| Komisyon Adı | : | SAĞLIK, AİLE, ÇALIŞMA VE SOSYAL İŞLER KOMİSYONU |
| Konu | : | Ankara Milletvekili Arife Polat Düzgün ile Antalya Milletvekili Mustafa Köse ve 150 Milletvekilinin; İspençiyari ve Tıbbi Müstahzarlar Kanunu ile Bazı Kanunlarda ve 663 Sayılı Kanun Hükmünde Kararnamede Değişiklik Yapılmasına Dair Kanun Teklifi (2/5006) |
| Dönemi | : | 27 |
| Yasama Yılı | : | 6 |
| Tarih | : | 30 .03.2023 |
SERPİL KEMALBAY PEKGÖZEGÜ (İzmir) - Sayın Başkan, teşekkür ederim.

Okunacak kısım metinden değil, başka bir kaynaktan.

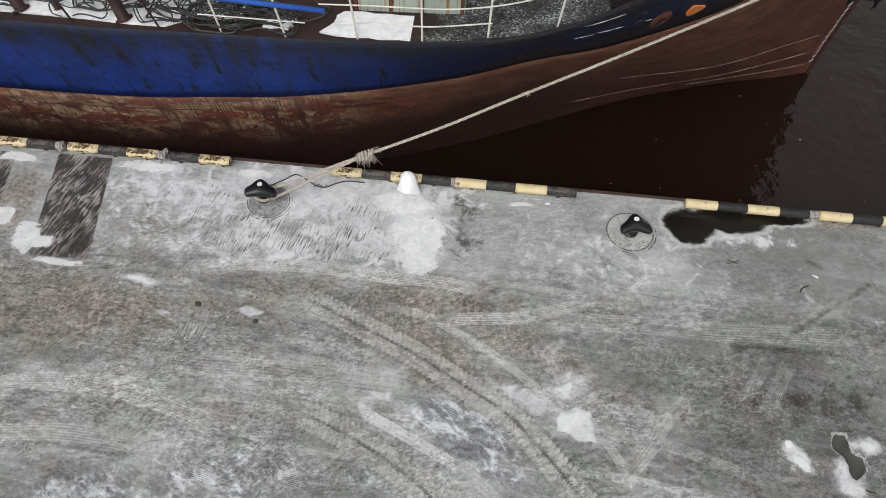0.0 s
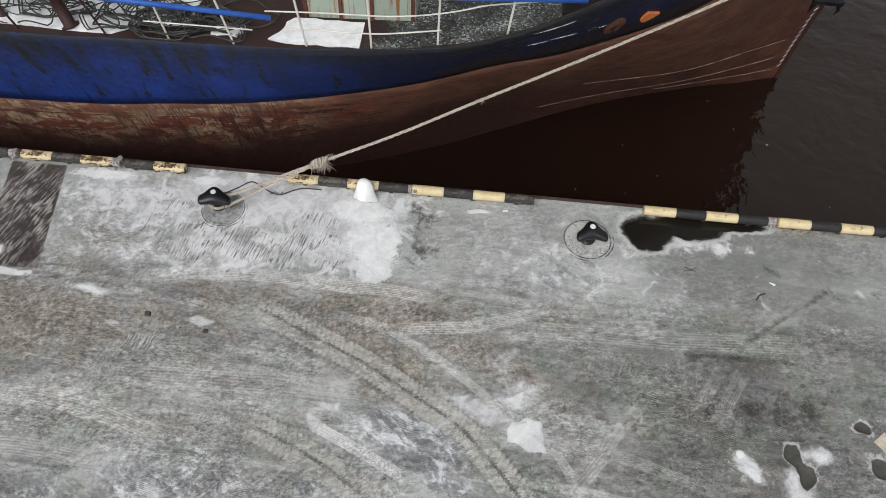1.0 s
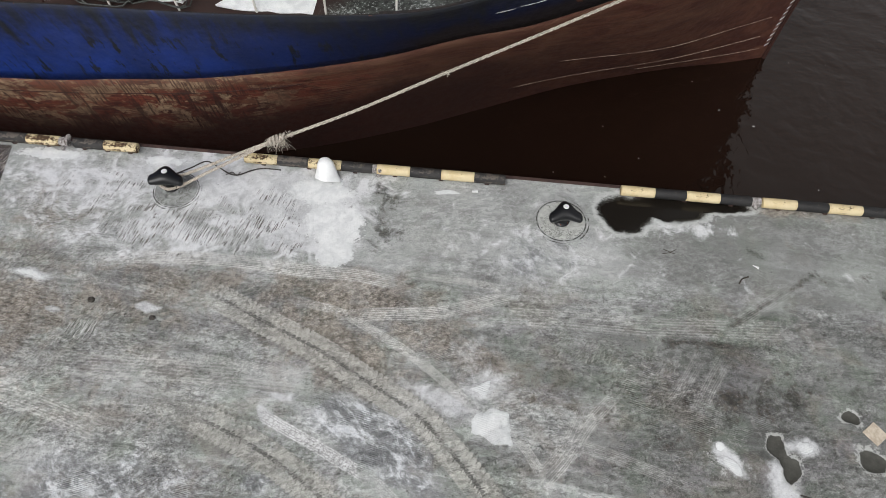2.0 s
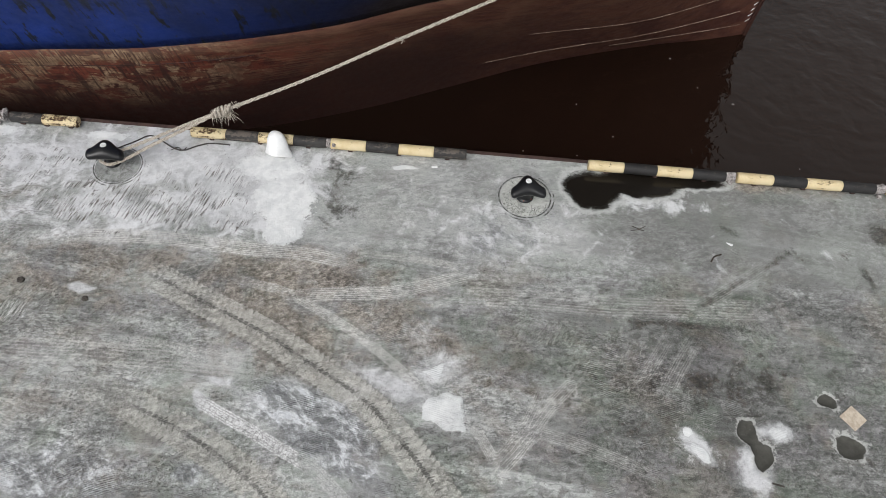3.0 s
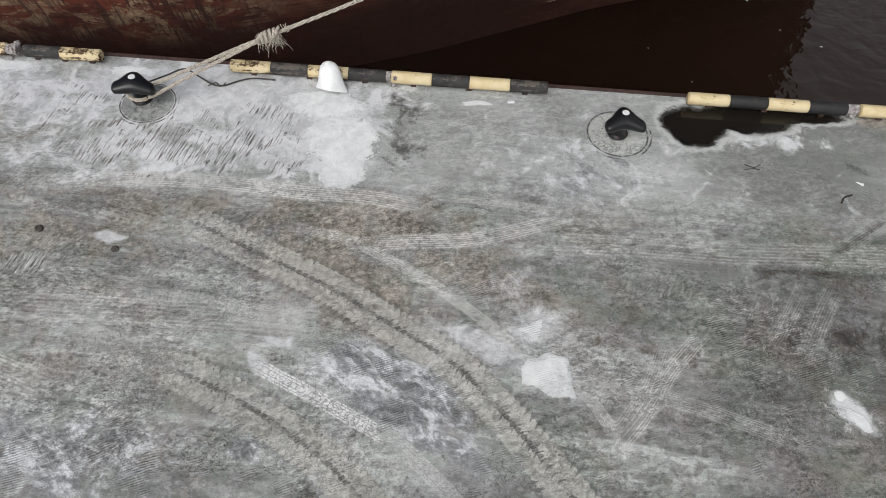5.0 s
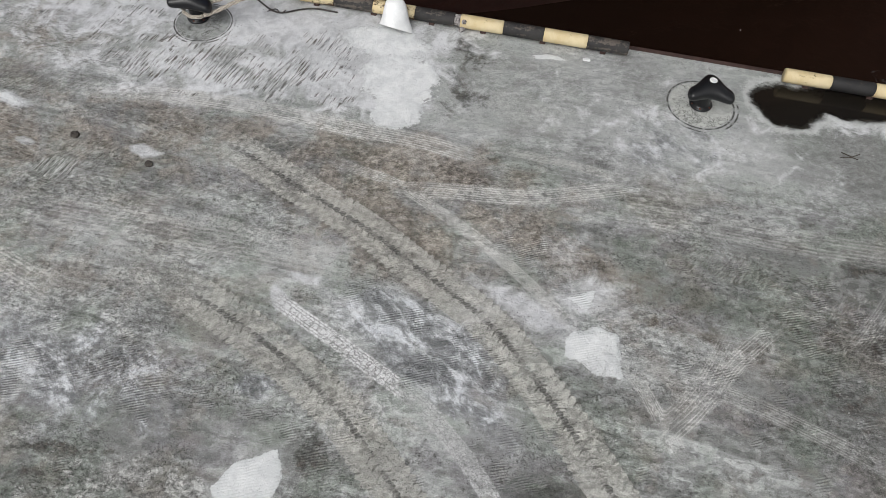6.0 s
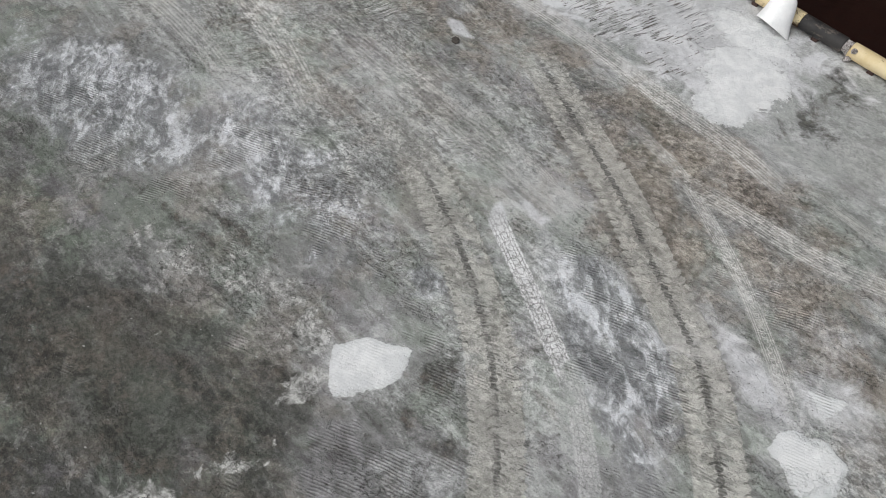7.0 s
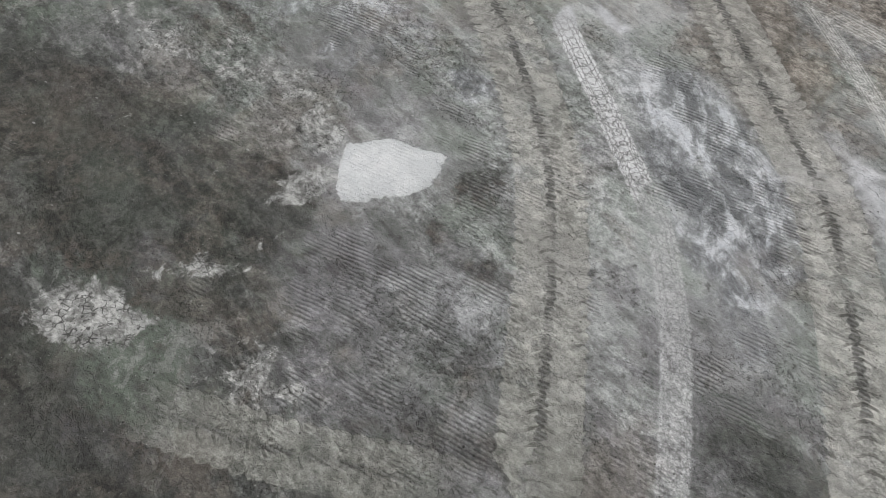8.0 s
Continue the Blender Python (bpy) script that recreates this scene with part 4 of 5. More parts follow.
    zone -= 0.12 * np.clip(1.4 - 1.4 * np.hypot((x - 2.1) / 1.5, (y - 5.1) / 0.75), 0, 1)
    zone -= 0.06 * np.clip((2.6 - y) / 1.5, 0, 1) + 0.50 * np.clip((2.0 - y) / 1.6, 0, 1)
    # ribs left bare, violet scraped cement, flaking crust
    combed = most(blob(x, y, -0.3, 1.6, 1.0, 0.6, 35), blob(x, y, -0.6, 2.5, 0.5, 0.45) * 1.2, blob(x, y, 0.2, 1.1, 0.9, 0.4, 40), blob(x, y, 0.3, 3.9, 1.0, 0.6, -25) * 0.7, blob(x, y, 1.0, 5.2, 0.7, 0.3, -30) * 0.6,
                  blob(x, y, -3.3, 2.7, 2.4, 0.5) * 0.6, blob(x, y, 1.2, 2.7, 0.8, 0.6, -40) * 0.5, blob(x, y, 4.6, 4.6, 1.6, 1.0) * 0.7, blob(x, y, -5.0, 1.6, 2.0, 0.5) * 0.6)
    bruise = most(blob(x, y, -0.25, 1.55, 0.95, 0.5, 35) * 1.2, blob(x, y, 0.1, 1.05, 0.7, 0.35, 40), blob(x, y, 1.1, 2.8, 0.9, 0.55, -40) * 0.9, blob(x, y, -2.0, 2.6, 0.9, 0.45) * 0.5, blob(x, y, -1.3, 0.55, 0.25, 0.15) * 0.8)
    crust = most(blob(wx, wy, -1.18, 0.14, 0.38, 0.25, 38) * 1.3, blob(wx, wy, -0.98, 0.36, 0.2, 0.1, 45) * 0.8, blob(wx, wy, -1.55, 1.92, 0.40, 0.14, -20) * 0.7, blob(wx, wy, -1.24, 1.62, 0.14, 0.26, -25) * 0.8,
                 blob(wx, wy, -2.2, 1.98, 0.6, 0.14, 8) * 0.5, blob(wx, wy, -1.12, 0.82, 0.34, 0.09, 70) * 0.35, blob(wx, wy, -2.9, 1.5, 0.8, 0.16, 25) * 0.3, blob(wx, wy, 5.3, 3.95, 0.25, 0.3, 30) * 0.3, blob(wx, wy, -0.35, 0.75, 0.35, 0.2, 40) * 0.3)
    fur = most(blob(x, y, -7.5, 5.6, 4.0, 1.7) * 1.4, blob(x, y, -4.5, 5.0, 3.0, 1.6) * 0.9, blob(x, y, -6.5, 3.6, 3.5, 1.0) * 0.7, blob(x, y, -1.2, 5.6, 2.0, 0.9) * 0.5,
               blob(x, y, -5.8, 7.2, 1.6, 1.0) * 0.6, blob(x, y, 4.3, 5.0, 1.5, 0.7) * 1.2, blob(x, y, 3.3, 5.5, 0.9, 0.35) * 1.0, blob(x, y, 0.6, 6.0, 1.6, 0.4) * 0.6, blob(x, y, -2.6, 2.9, 1.6, 0.6) * 0.6)

    height = 0.004 * value_noise(x, y, 1.3, 7) + 0.002 * value_noise(x, y, 0.21, 8)
    height *= np.clip((8.8 - y) / 0.3, 0, 1)
    height += 0.005 * np.clip(snow * 4, 0, 1) ** 0.7
    height -= 0.020 * np.clip(wet * 4 + 0.1, 0, 1) + 0.045 * np.clip(oil * 3, 0, 1)
    ny, nx = x.shape
    verts = np.stack([x, y, height], -1).reshape(-1, 3)
    k = np.arange(nx * ny).reshape(ny, nx)
    faces = np.stack([k[:-1, :-1], k[:-1, 1:], k[1:, 1:], k[1:, :-1]], -1).reshape(-1, 4)
    me = bpy.data.meshes.new("quay")
    me.from_pydata(verts.tolist(), [], faces.tolist())
    me.polygons.foreach_set("use_smooth", np.ones(len(faces), bool))
    me.materials.append(CONCRETE)

    def store(name, a, b, c):
        at = me.attributes.new(name, "FLOAT_VECTOR", "POINT")
        at.data.foreach_set("vector", np.stack([a, b, c], -1).astype(np.float32).ravel())

    store("zone_patch", snow, wet, oil)
    store("zone_dirt", brown, film_sheen, dark)
    store("zone_wear", hatch, mottle, plate)
    store("zone_tone", zone, fur, slab)
    store("zone_comb", combed, bruise, crust)
    for name, lines in (("track_dual", DUAL_TRACKS), ("track_single", SINGLE_TRACKS), ("track_light", LIGHT_TRACKS)):
        across, along, power = np.full(x.shape, 1.0), np.zeros(x.shape), np.zeros(x.shape)
        for points, *strength in lines:
            a, b, c = to_line(x, y, points, *strength)
            near = a < across
            across, along, power = np.where(near, a, across), np.where(near, b, along), np.where(near, c, power)
        store(name, across, along, power)
    # meltwater standing in the hollow
    cells = np.argwhere(np.minimum.reduce([wet[:-1, :-1], wet[1:, :-1], wet[:-1, 1:], wet[1:, 1:]]) > 0.10)
    bm = bmesh.new()
    seen = {}
    for j, i in cells.tolist():
        quad = []
        for q in ((j, i), (j, i + 1), (j + 1, i + 1), (j + 1, i)):
            if q not in seen:
                seen[q] = bm.verts.new((xs[q[1]], ys[q[0]], -0.007))
            quad.append(seen[q])
        bm.faces.new(quad)
    tagged(part("puddle", bm, POOL), "dark meltwater puddle against the kerb", "puddle", kind="stuff")
    quay = new("ground", me)
    tagged(quay, "grey concrete quay with tyre tracks, salt stains and packed snow", "quay", kind="structure")

    bm = bmesh.new()
    box(bm, (-700, EDGE_Y - 0.6, -7), (700, EDGE_Y - 0.004, -0.03))
    tagged(part("wall_quay", bm, QUAY_FACE), "stained concrete quay face down to the water", "quay wall", kind="structure")
    bm = bmesh.new()
    box(bm, (-40, EDGE_Y - 0.05, -0.14), (40, EDGE_Y + 0.025, 0.006), 0.006)
    tagged(part("trim", bm, EDGE_STEEL), "rusty steel angle along the edge of the quay", "edge angle", kind="structure")


build_quay()

bm = bmesh.new()
bmesh.ops.create_grid(bm, x_segments=1, y_segments=1, size=1, matrix=Matrix.Translation((0, 1500 + EDGE_Y - 0.3, WATER_Z)) @ Matrix.Diagonal((1500, 1500, 1, 1)))
tagged(part("water", bm, WATER), "still muddy brown harbour water", "water", kind="structure")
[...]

Gerçekten AKP iktidarının bu yöntemleri şaşkınlık verici. Çünkü şurada seçime kaç gün kaldı? Hayatın olağan akışı içerisinde bu yapılan şey normal değil. Yaklaşık kırk beş gün sonra iktidar değişecek, bu Genel Kurul, milletvekilleri değişecek, yeni bir süreç başlayacak ve bugüne kadar yapılmamış olanlar, yapılan yanlışlar, birçok şey masaya yatırılacak çünkü halkın bir değişim talebi var, değişim isteği var, böyle bir süreç yaşıyoruz.
BAŞKAN RECEP AKDAĞ - Yani şimdiden seçimin sonucunu siz biliyorsunuz.
SERPİL KEMALBAY PEKGÖZEGÜ (İzmir) - Seçimin sonucu ne olursa olsun, halk yeni bir iradeyi ortaya koyacak.
BAŞKAN RECEP AKDAĞ - Mutlaka, evet.
SERPİL KEMALBAY PEKGÖZEGÜ (İzmir) - Yeni bir iradeyi ortaya koyacak ve o yeni irade yeni bir Meclis şekillendirecek.
MUSTAFA ESGİN (Bursa) - Halkın iradesi tecelli etmeden bu hüküm, doğru bir hüküm değil.
(AK PARTİ ve HDP milletvekilleri arasında karşılıklı laf atmalar)
SERPİL KEMALBAY PEKGÖZEGÜ (İzmir) - Pardon arkadaşlar.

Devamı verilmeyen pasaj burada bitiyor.